Anyone with Internet access can generate online content and influence public opinion, according to popular belief. But a new study from the University of California, Berkeley, suggests that the social Web is becoming more of a playground for the affluent than a digital democracy.
Despite the proliferation of social media – with Twitter and Facebook touted as playing pivotal roles in such pro-democracy movements as the Arab Spring – the bulk of today's blogs, websites and video-sharing sites represent the perspectives of college-educated, Web 2.0-savvy users, the study says.
"Having Internet access is not enough. Even among people online, those who are digital producers are much more likely to have higher incomes and educational levels," said Jen Schradie, a doctoral candidate in sociology at UC Berkeley and author of the study published in the May online issue of Poetics, a Journal of Empirical Research on Culture, the Media and the Arts.
Schradie, a researcher at the campus's Berkeley Center for New Media, analyzed data from more than 41,000 American adults surveyed between 2000 and 2008 in the Pew Internet and American Life Project. She found that college graduates are 1.5 times more likely to be bloggers than are high school graduates; twice as likely to post photos and videos and three times more likely to post an online rating or comment.
Overall, the study found, less than 10 percent of the U.S. population is participating in most online production activities, and having a college degree is a greater predictor of who will generate publicly available online content than being young and white.
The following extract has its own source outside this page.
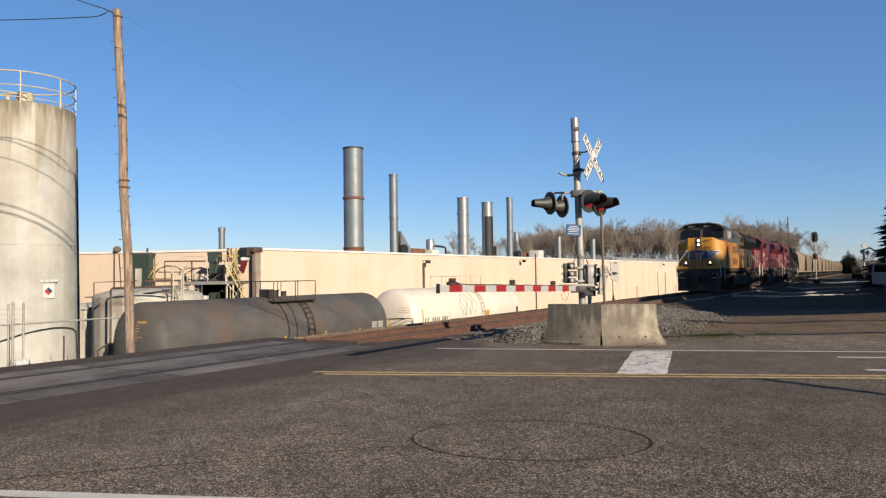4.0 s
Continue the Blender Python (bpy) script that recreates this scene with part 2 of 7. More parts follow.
def graft(m):
    """The shader of a material, its present colour, and short names to add nodes with."""
    nt = m.node_tree
    bs = nt.nodes["Principled BSDF"]
    return bs, bs.inputs["Base Color"].links[0].from_socket, nt.nodes.new, nt.links.new


def zones(m):
    """Brown dirt across the lot; farther back its shade is put into a darker grey; ragged borders between them."""
    bs, was, nn, ln = graft(m)
    tc, sep, nz = nn("ShaderNodeTexCoord"), nn("ShaderNodeSeparateXYZ"), nn("ShaderNodeTexNoise")
    nz.inputs["Scale"].default_value, nz.inputs["Detail"].default_value = 0.5, 7.0
    ln(tc.outputs["Object"], sep.inputs[0])
    ln(tc.outputs["Object"], nz.inputs["Vector"])
    wob = nn("ShaderNodeMath")
    wob.operation = "MULTIPLY_ADD"
    wob.inputs[1].default_value = 7.0
    ln(nz.outputs["Fac"], wob.inputs[0])
    ln(sep.outputs[1], wob.inputs[2])
    for y0, y1, col in ((19.7, 22.0, (0.82, 0.70, 0.585, 1)), (28.5, 32.5, (0.44, 0.455, 0.47, 1)), (88.0, 98.0, (1.1, 1.1, 1.1, 1))):
        r = nn("ShaderNodeMapRange")
        r.inputs[1].default_value, r.inputs[2].default_value = y0, y1
        ln(wob.outputs[0], r.inputs[0])
        mu = nn("ShaderNodeMix")
        mu.data_type, mu.blend_type = "RGBA", "MULTIPLY"
        mu.inputs[7].default_value = col
        ln(r.outputs[0], mu.inputs[0])
        ln(was, mu.inputs[6])
        was = mu.outputs[2]
    ln(was, bs.inputs["Base Color"])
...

The results suggest that the digital divide for social media users is wider between the haves and have-nots than it is between young and old, and underscore growing concerns that the poor and working classes lack the resources to participate fully in civic life, much of which is now online. That chasm is unlikely to break down until everyone has a host of digital production tools at both home and work, Schradie said.
"Conventional wisdom tells us that the Internet is leveling the playing field and broadening the diversity of voices being heard," Schradie said. "But my findings show the Internet is actually reinforcing the socio-economic divisions that already exist, and may even heighten them, which has all sorts of implications as more of civic and economic life moves online."
Since the early 1990s, the Internet has been billed as the greatest agent of change since the Industrial Revolution. With the 2004 launch of Facebook and the 2008 creation of the microblogging site Twitter, user-generated content has exploded with an estimated 2 billion social media users worldwide.
Previous data gleaned from the annual Pew Internet and American Life Project have shown that Americans in higher-income brackets are more likely to have broadband access and mobile devices and thus use the Internet more often.
However, Schradie's latest study breaks new ground in that it tracks the relationship between socio-economic status and 10 online activities most likely to influence the public, opinion shapers and policy makers. Among those uses are such social networking activities as Facebook; website building and design; blogging; photo-and video-sharing, such as on YouTube; chat room and newsgroup participation; and the posting of comments and ratings.
In 17 surveys, she tracked the demographics of users, including education level, income, gender, race and ethnicity. Despite users' racial, ethnic and gender differences, all 10 online activities showed a socio-economic class divide.
Many observers of social media assume that participation rates will increase as younger generations, known as "digital natives," embrace new technologies and modes of communication. But by tracking 10 different activities over time, the study shows strong patterns of inequality that are not likely to disappear when the next social media tool appears, Schradie said.
"The working class is underrepresented on the Internet," the study concludes. "Without their voices, their issues are ignored."